Considering how many headlines this subject has had over the past ten years, it might be surprising to some how often it is brought up in General Conference and how it is treated. The database comes up with three mentions of “gay” or “homosexual” since the 1990’s. Partly, that’s because church leaders have adopted a new phrase, “same-sex attraction.” A search of that term on the church’s website returns six General Conference talks that include the phrase. Most of them emphasize that LDS members should love and respect LGBTQ people and none of them are reminiscent of the way that some Evangelical preachers openly demonize them.

Obviously, actions speak louder than words. Someone can legitimately say that LDS church leaders can talk about respecting LGBTQ+ people all they want in General Conference, but that their actions behind the scenes (supporting Prop 8 in California or supporting the Colorado baker who refused to serve a gay customer) are more impactful and more meaningful.

There are a lot of layers to this issue which make it difficult, if not impossible, to create an objective summary of how the LDS church thinks LGBTQ+ people should be treated in society generally and within the church specifically. One thing is for sure, though. Many members of the church treat LGBTQ+ people with not nearly the amount of love and respect that the church publicly encourages. Whether it’s casual homophobia exhibited by LDS youth using “gay” as a derogatory term, insensitive trans-phobic jokes or even the malicious targeted bullying of LGBTQ+ youth which so often in Utah has led to tragedy. While some will contend that certain actions taken by the LDS church are decidedly anti-LGBTQ, the church certainly doesn’t condone this kind of bigoted behavior on an interpersonal level.

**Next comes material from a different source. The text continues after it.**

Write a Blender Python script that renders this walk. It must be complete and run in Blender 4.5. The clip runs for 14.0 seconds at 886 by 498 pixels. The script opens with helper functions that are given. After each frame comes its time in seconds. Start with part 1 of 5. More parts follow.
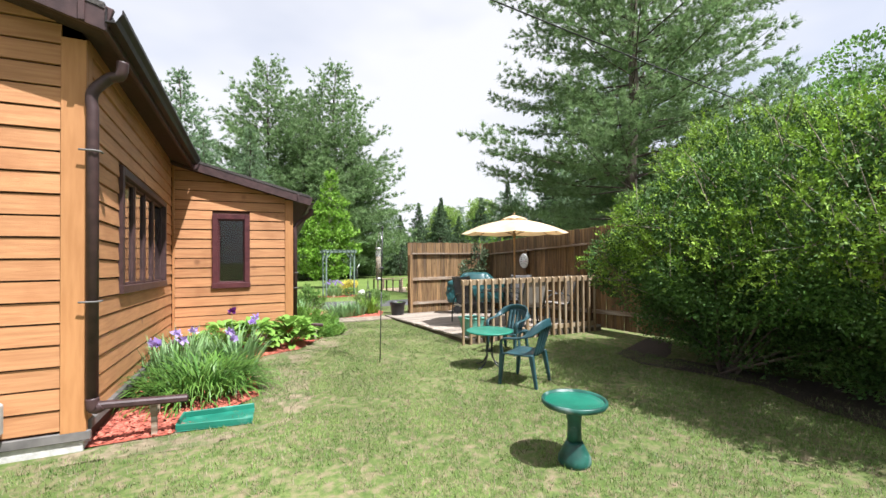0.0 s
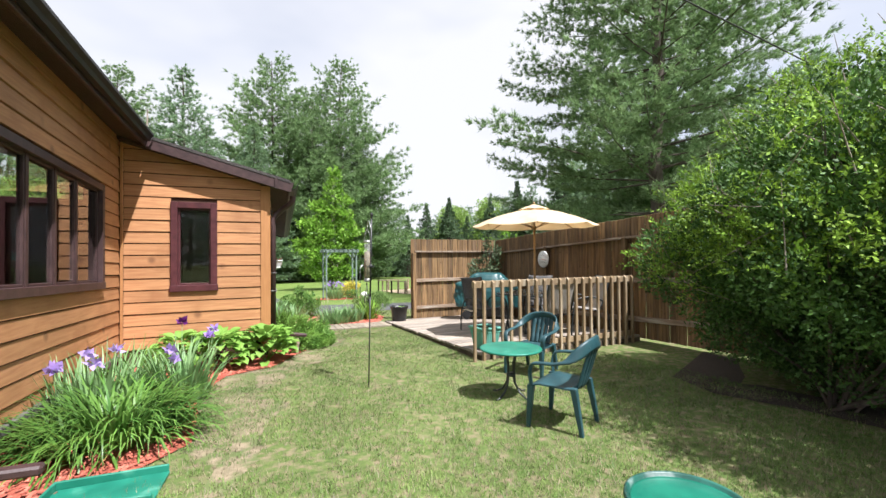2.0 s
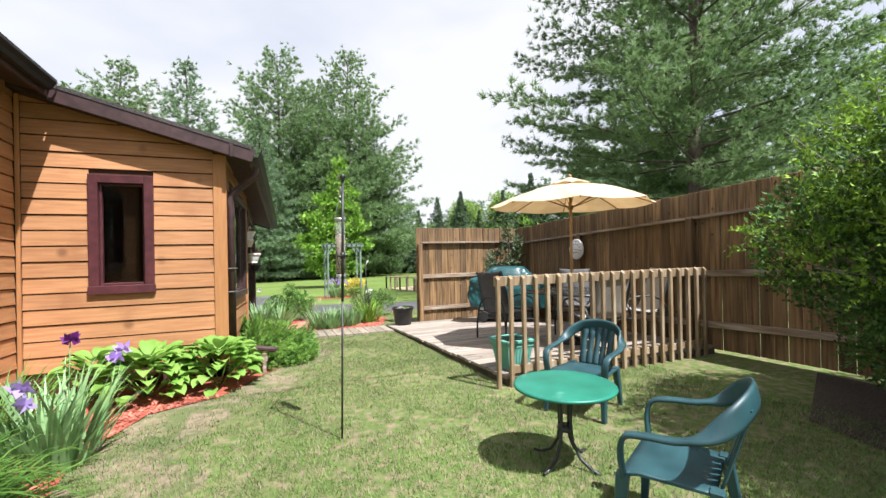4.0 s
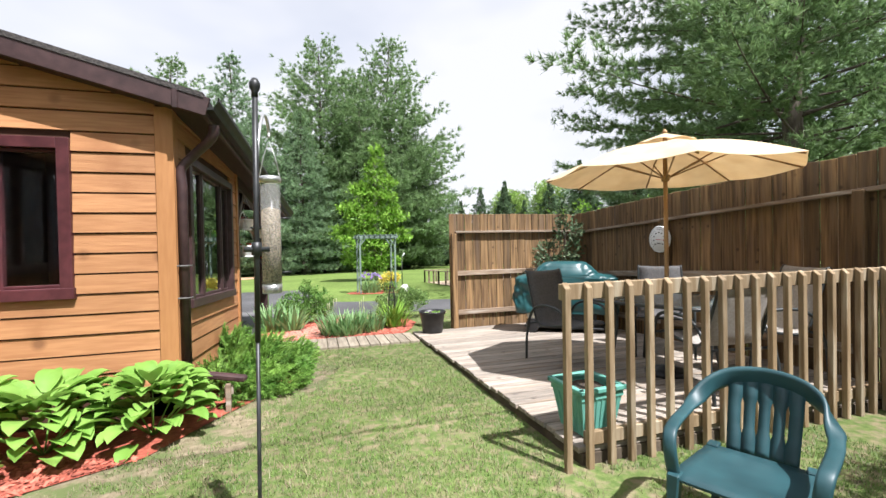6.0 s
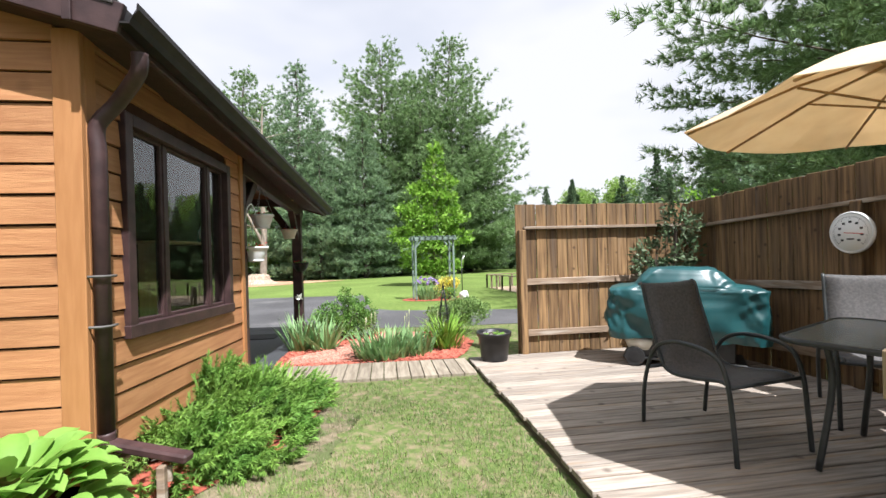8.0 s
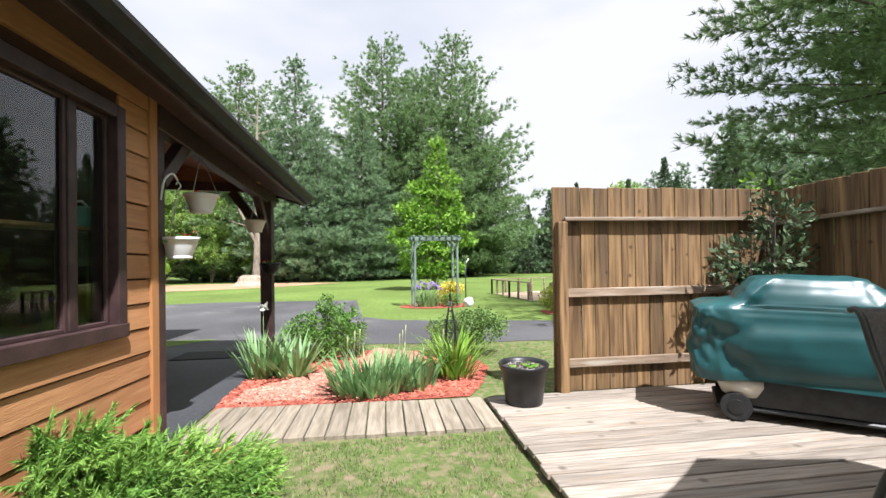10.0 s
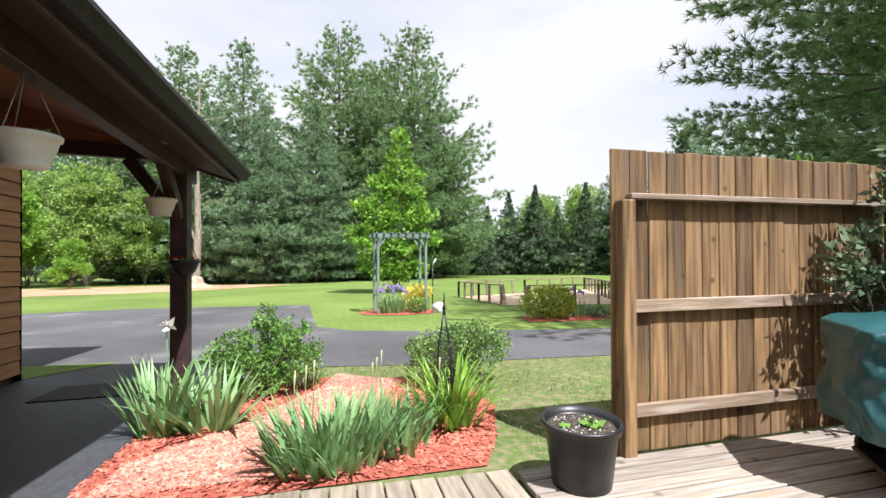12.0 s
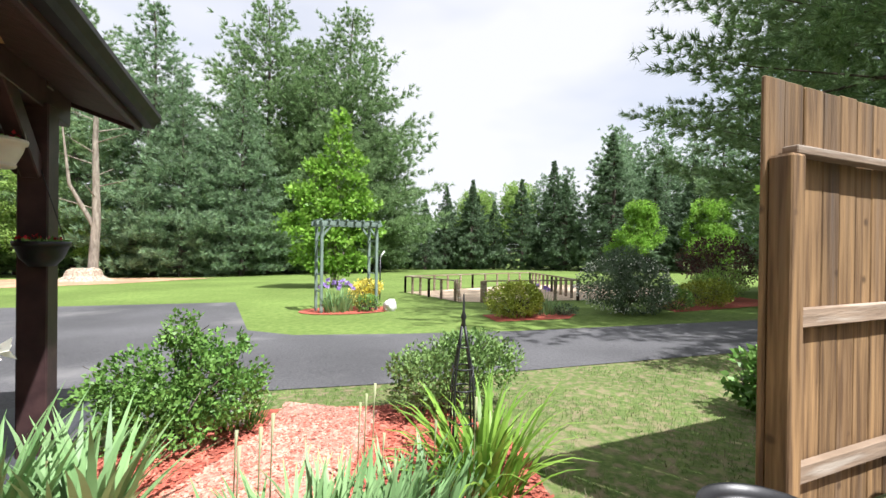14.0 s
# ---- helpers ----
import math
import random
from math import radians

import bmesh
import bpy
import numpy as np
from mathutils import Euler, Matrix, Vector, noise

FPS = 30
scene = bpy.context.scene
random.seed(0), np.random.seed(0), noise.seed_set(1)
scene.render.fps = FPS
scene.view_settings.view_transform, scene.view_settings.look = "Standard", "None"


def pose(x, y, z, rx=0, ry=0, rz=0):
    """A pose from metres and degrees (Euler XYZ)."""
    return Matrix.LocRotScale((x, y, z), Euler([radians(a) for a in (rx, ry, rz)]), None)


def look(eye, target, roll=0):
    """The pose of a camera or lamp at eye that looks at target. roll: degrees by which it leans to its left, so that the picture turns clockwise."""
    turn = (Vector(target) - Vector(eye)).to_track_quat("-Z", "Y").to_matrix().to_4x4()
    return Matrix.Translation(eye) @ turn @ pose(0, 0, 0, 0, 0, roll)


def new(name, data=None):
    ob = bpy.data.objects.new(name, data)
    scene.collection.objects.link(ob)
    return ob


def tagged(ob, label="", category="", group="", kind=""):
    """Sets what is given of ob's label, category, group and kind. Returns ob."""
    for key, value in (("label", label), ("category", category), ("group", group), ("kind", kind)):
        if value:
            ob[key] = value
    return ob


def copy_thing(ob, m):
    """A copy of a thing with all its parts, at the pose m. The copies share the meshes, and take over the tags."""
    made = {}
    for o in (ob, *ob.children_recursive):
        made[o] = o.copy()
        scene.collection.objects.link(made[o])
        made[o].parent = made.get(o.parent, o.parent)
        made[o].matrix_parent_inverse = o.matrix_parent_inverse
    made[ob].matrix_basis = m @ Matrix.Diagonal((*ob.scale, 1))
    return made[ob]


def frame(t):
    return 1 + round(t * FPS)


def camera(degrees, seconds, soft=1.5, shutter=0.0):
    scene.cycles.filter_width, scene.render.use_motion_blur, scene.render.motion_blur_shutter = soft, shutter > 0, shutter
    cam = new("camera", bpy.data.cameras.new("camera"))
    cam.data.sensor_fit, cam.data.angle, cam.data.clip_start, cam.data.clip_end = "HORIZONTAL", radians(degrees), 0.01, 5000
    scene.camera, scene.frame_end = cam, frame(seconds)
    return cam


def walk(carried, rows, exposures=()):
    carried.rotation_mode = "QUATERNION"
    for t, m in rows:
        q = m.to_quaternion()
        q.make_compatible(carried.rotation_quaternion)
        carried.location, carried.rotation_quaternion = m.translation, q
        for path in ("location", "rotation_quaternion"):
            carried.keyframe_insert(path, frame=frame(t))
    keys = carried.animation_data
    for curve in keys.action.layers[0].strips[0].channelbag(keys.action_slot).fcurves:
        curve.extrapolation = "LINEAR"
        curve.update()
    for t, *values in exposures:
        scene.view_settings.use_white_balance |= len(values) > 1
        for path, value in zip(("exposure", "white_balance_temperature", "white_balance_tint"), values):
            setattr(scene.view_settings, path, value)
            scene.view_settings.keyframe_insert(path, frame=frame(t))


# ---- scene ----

For a long time, conservative Mormons have been able to fully occupy both those identities because their values and beliefs have almost always overlapped. Now with the rise of Trump, conservatism is becoming affiliated with many things the church opposes: vulgarity, racism, intolerance, finding entertainment in offending others and hatred of other religions just to name a few. Many Mormons will now have to choose whether to listen to their favorite Fox News host or the man they consider a prophet, because often they’re not saying the same thing.